Le buone poesie sono ugualmente intelligibili
agli uomini d'immaginazione e di sentimento, e a quelli che ne son privi. E
contuttociò quelli le gustano, e questi no, anzi non comprendono come si
possano gustare, primieramente perchè non sono capaci nè disposti ad esser
commossi, sublimati ec. dal poeta; e oltracciò perchè sebbene intendano le
parole, non intendono la verità, l'evidenza di quei sentimenti: il cuore non
dimostra loro che quelle passioni, quegli effetti, quei fenomeni morali ec. che
il poeta descrive, vanno veramente così: e per tal modo le parole del poeta,
benchè chiare, e da loro bene intese non rappresentano loro quelle cose e
quelle verità che rappresentano altrui, ed intendendo le parole, non intendono
il poeta.
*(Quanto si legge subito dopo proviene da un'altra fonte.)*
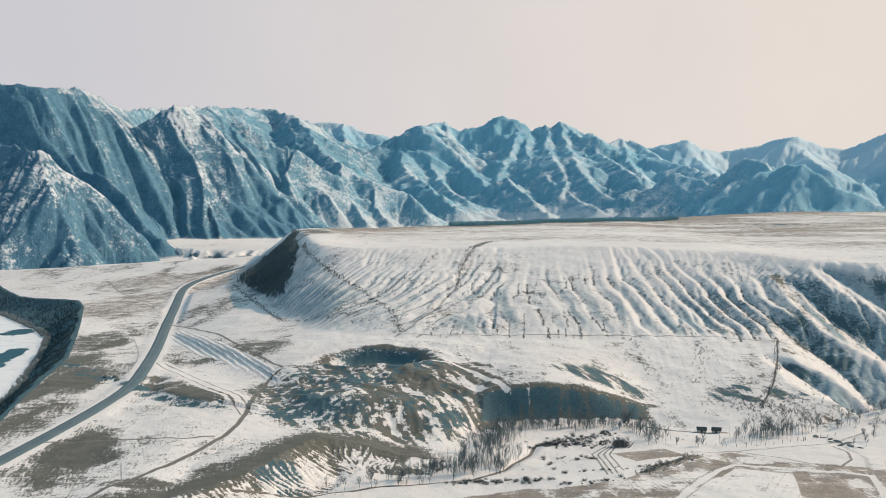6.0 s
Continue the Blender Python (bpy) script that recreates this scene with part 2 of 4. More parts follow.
UPPER_TRACK = [(-222, 772), (-200, 745), (-163, 694), (-122, 622), (-89, 571)]
THIN_TRACK = [(-159, 428), (-131, 433), (-98, 430), (-87, 437)]
FOOT_TRACK = [(-40, 640), (4, 637), (67, 640), (107, 643), (158, 645), (200, 640)]
SCARP_TRACK = [(42, 1025), (14, 909), (1, 813), (-3, 769), (-3, 731), (-14, 683), (-26, 654), (-34, 635)]
SLANT_TRACK = [(-121, 713), (-91, 697), (-68, 699), (-43, 747), (-23, 812)]
NOSE_DITCH = [(-152, 915), (-147, 893), (-127, 829), (-103, 785), (-85, 754), (-64, 722), (-39, 678), (-32, 645)]
FOOT_DITCH = [(-215, 915), (-190, 860), (-164, 805), (-143, 755), (-121, 713)]
RIM_TRACK = [(-128, 838), (-100, 852), (-60, 850), (-30, 838)]
GULLY_LINE = [(198, 646), (189, 605), (179, 571), (166, 538)]
LANE = [(120, 462), (135, 463), (164, 471), (187, 481), (205, 500)]
LANE_SOUTH = [(187, 481), (190, 450), (183, 420), (176, 388), (168, 350)]
FIELD_LANE = [(118, 437), (129, 433), (157, 441), (174, 425), (186, 420)]
OPEN_WATER = [(-290, 560), (-302, 632), (-318, 687), (-327, 738)]
CREEK = [(-60, 372), (-28, 395), (-11, 405), (2, 411), (12, 415), (26, 421), (38, 435), (49, 462), (51, 480), (58, 489)]
EAST_GULLIES = [[(187, 614, 1.5), (196, 597, 5), (203, 587, 8), (215, 564, 11), (219, 552, 8)],
                [(203, 690, 1), (208, 676, 4), (215, 661, 8), (224, 642, 12), (231, 615, 15), (236, 588, 14), (230, 570, 10)],
                [(223, 737, 2), (235, 709, 8), (246, 688, 13), (258, 668, 16), (268, 640, 17), (272, 610, 14)],
                [(246, 745, 2), (266, 722, 9), (290, 700, 14), (312, 675, 16)],
                [(272, 610, 14), (248, 590, 13), (230, 570, 10), (219, 552, 6), (210, 535, 3), (198, 526, 1.6), (189, 518, 0.6)]]
EAST_HOLLOW = [(212, 761), (222, 729), (227, 697), (221, 670), (211, 645), (199, 625)]
FIELD_CHANNELS = [[(84, 478), (76, 459), (78, 439), (80, 418)], [(85, 476), (78.5, 457), (80, 438), (82, 419)], [(86, 475), (81, 456), (82.5, 438), (84, 420)], [(87, 472), (83.5, 456), (85, 440), (87, 424)]]
SHRUB_BANK = [(94, 417), (103, 433), (111, 443), (120, 453)]
SNOW_LANE = [(-30, 560), (-10, 574), (6, 573), (23, 551), (37, 527)]
PLAIN_TRACK = [(-397, 1071), (-350, 985), (-310, 922), (-264, 867)]
BANK_TRACK = [(-266, 779), (-238, 730), (-216, 682), (-198, 640), (-188, 611), (-178, 570)]
POND_RIM = [(132, 466), (141, 462), (154, 451), (164, 438), (175, 433), (183, 446), (186, 462), (183, 473)]
FIELD_BAND = [(120, 441), (133, 433), (151, 424), (166, 422), (181, 422)]
CORNER_TRACK = [(-151, 458), (-142, 436), (-133, 405), (-122, 374), (-112, 352)]
HUT_LANE = [(104, 518), (115, 509), (130, 504), (142, 502)]
FRONT_LANE = [(96, 368), (105, 385), (116, 408), (125, 426), (133, 436), (145, 434), (157, 428), (173, 425), (183, 420), (181, 402), (176, 380)]
TERRACE = [(-160, 546), (-138, 521), (-118, 503), (-106, 497)]
WEST_BANK = [(-234, 604), (-210, 595), (-195, 580), (-183, 566)]
KNOB = [(-95, 340, 10), (-75, 360, 11.5), (-59, 383, 13), (-48, 414, 14), (-41, 438, 14), (-26, 443, 11), (-7, 443, 6)]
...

Bisogna bene osservare che questo accade anche negli scritti
filosofici, profondi, metafisici, psicologici ec. affine di non maravigliarsi
dei diversissimi, e spesso contrarissimi effetti che producono in diversi
individui, e classi, e quindi del diverso concetto in cui son tenuti. Perchè,
ponete uno scritto di questo genere, pienissimo di verità, e composto con [348] tutta
quella chiarezza d'espressioni, della quale possa mai esser suscettibile. Le
parole dicono lo stesso all'uomo profondo, e al superficiale: tutti comprendono
ugualmente il senso materiale dello scritto, e in somma tutti intendono
perfettamente quello che l'autore vuol dire. E non perciò quello scritto è
compreso da tutti, come si crede comunemente. Perchè l'uomo superficiale; l'uomo
che non sa mettere la sua mente nello stato in cui era quella dell'autore;
insomma l'uomo che appresso a poco non è capace di pensare colla stessa
profondità dell'autore, intende materialmente quello che legge, ma non vede i
rapporti che hanno quei detti col vero, non sente che la cosa sta così, non
iscuoprendo il campo che l'autore scopriva, non conosce i rapporti e legami
delle cose ch'egli vedeva, e dai quali deduceva quelle conseguenze ec. che per
lui, e per chiunque gli somigli sono incontrastabili, per questi altri non sono
neppur verità: vedranno le stesse cose, ma non conosceranno nè sentiranno che
abbiano relazione insieme, e con quelle conseguenze che l'autore ne cava; non
vedranno la relazione scambievole delle parti del sillogismo (giacchè ogni
umana cognizione è un sillogismo): brevemente, intenderanno appuntino lo
scritto, e non capiranno la verità di quello che dice, verità che esisterà
realmente, e sarà compresa da altri. Così pure non avranno tanta forza di mente
da poter dubitare, e sentire la ragionevolezza e la verità del
dubbio intorno alle cose che la natura o l'abito danno per certe. Non basta
intendere una proposizion vera, bisogna sentirne la verità. C'è un senso della
verità, come delle passioni, de' sentimenti, bellezze, ec.: del vero, come del
bello. Chi la intende, ma non la sente, intende ciò che significa quella
verità, ma non intende che sia verità, perchè non ne prova il senso, cioè la
persuasione. In questo numero di persone va posta la maggior parte dei moderni
apologisti della religione, uomini senza cuore, senza sentimento, senza tatto
fino e profondo nelle cose della natura, insomma senza esperienza della
verità, come quei lettori de' poeti che sono senza esperienza di passioni,
entusiasmo, sentimenti ec.; i quali, [349] posto che
intendano anche perfettamente il senso dei filosofi profondissimi che
combattono, non intendono la verità che quivi si contiene, e vi danno
nettamente, precisamente e consideratamente per falso, quello che voi saprete e
sentirete ch'è vero, o viceversa. Del resto per intendere i filosofi, e quasi
ogni scrittore, è necessario, come per intendere i poeti, aver tanta forza
d'immaginazione, e di sentimento, e tanta capacità di riflettere, da potersi
porre nei panni dello scrittore, e in quel punto preciso di vista e di
situazione, in cui egli si trovava nel considerare le cose di cui scrive;
altrimenti non troverete mai ch'egli sia chiaro abbastanza, per quanto lo sia
in effetto. E ciò, tanto quando in voi ne debba risultare la persuasione e
l'assenso allo scrittore, quanto nel caso contrario. Io so che con questo
metodo non ho trovato mai oscuri, o almeno inintelligibili, gli scritti della
Staël, che tutti danno per oscurissimi. (22. Novembre 1820.)